Embedded Technical Controls Mapping
Purpose of this mapping
This page links CRA Annex I requirements to actual knobs and features in embedded systems: CPU, SoC, RTOS and update stack. Use it when designing or reviewing an architecture and cite it when mapping controls in your CRA technical file.1 Where helpful, the text references well-recognised standards such as IEC 62443-4-2 or ETSI EN 303 645 for deeper dives.2
Device identity and hardware root of trust
CRA requires strong identity and protection of integrity. A practical pattern:
- Per-device identity key burned in secure NVM or fuses.
- TrustZone-M or secure enclave used to protect keys and perform crypto.
- Anti-rollback and lifecycle state in tamper-resistant storage (e.g. EdgeLock secure enclave, One-Time Programmable regions).
This satisfies confidentiality/integrity requirements and supports secure boot and updates mandated by Annex I(1)(e–g).
Secure boot & update integrity
Key elements:
- Immutable boot ROM verifies the first stage bootloader.
- Bootloader (e.g. MCUboot with Zephyr) verifies signed application images and enforces version rules to prevent rollback.
- A/B or swap-in-place schemes with power-fail safety; well-defined rollback policy.
- Update packages transported over TLS/DTLS and validated using metadata (length, hash, version, signature).

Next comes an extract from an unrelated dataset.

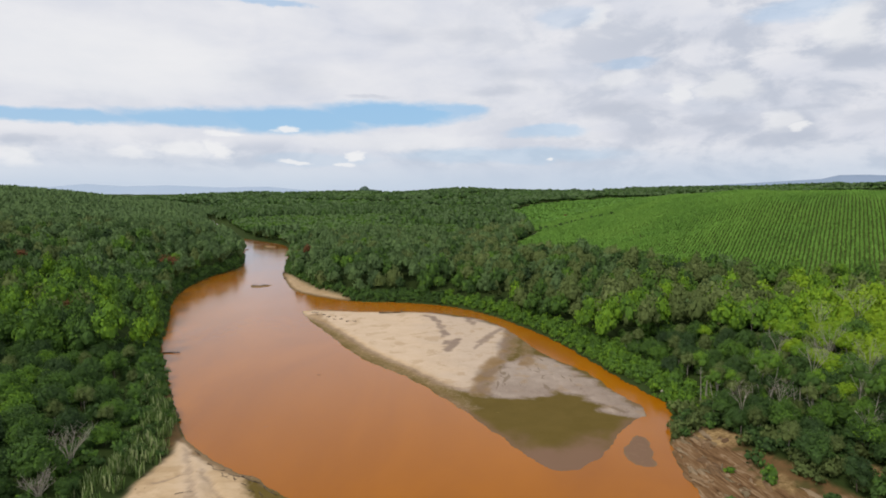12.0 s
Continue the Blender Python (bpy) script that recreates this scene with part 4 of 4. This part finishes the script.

This directly addresses CRA Annex I requirements for protection of integrity and secure update mechanisms.
Memory safety and least privilege
On MCUs you rarely have an MMU but you usually have an MPU and privilege levels:
- Use the MPU to separate kernel, drivers, stacks and heap; mark code as X only, data as NX.
- Run application code in unprivileged mode when the RTOS supports it (Zephyr userspace, FreeRTOS MPU port).
- Enable compiler hardening (stack canaries, FORTIFY, control-flow protection where available).
- For new modules, consider safer languages (Rust, SPARK, MISRA-C with static analysis).
These controls support CRA’s requirements around minimising attack surface and preventing exploitation.
Interface and debug control
The device should not be shipped with wide-open interfaces:
- Lock JTAG/SWD in production or protect with strong authentication and secure unlock procedures.
- Expose only minimal network services; require authentication for management; rate-limit login and API calls.
- Ensure configuration files and parameters are signed or protected so that remote configuration cannot weaken security.
Cryptography and key management
For CRA you must be able to justify algorithm and key choices and show they align with state of the art cryptography requirements in Annex I(1)(f).
- Use established suites (e.g. AES-GCM, ChaCha20-Poly1305, ECDHE with P-256 or X25519) and avoid obsolete protocols.
- Implement key rotation, revocation and renewal for device certificates and tokens.
- Protect time sources and certificate validation (CRL/OCSP, pinned trust anchors).
RTOS-specific practices
Good RTOS hygiene prevents many vulnerabilities:
- Use separate stacks per task and watch for stack overflow.
- Integrate watchdog handling into the main scheduling loop.
- Respect ISR limitations (no blocking calls, bounded work); use queues or mailboxes to defer processing.
- Initialise security-critical services (HRoT, secure storage, logging) before enabling connectivity.
SBOM and supply-chain controls
CRA requires visibility into components. For embedded firmware:
- Generate an SBOM per build in SPDX or CycloneDX, including bootloader, RTOS, middleware, crypto libraries and toolchain.
- Track third-party licenses and security advisories; maintain allow/deny-lists.
- Use VEX documents to state whether a given CVE affects your product.
These controls are the bridge between technical design and vulnerability handling referenced in Annex I(1)(j) and Annex I(2).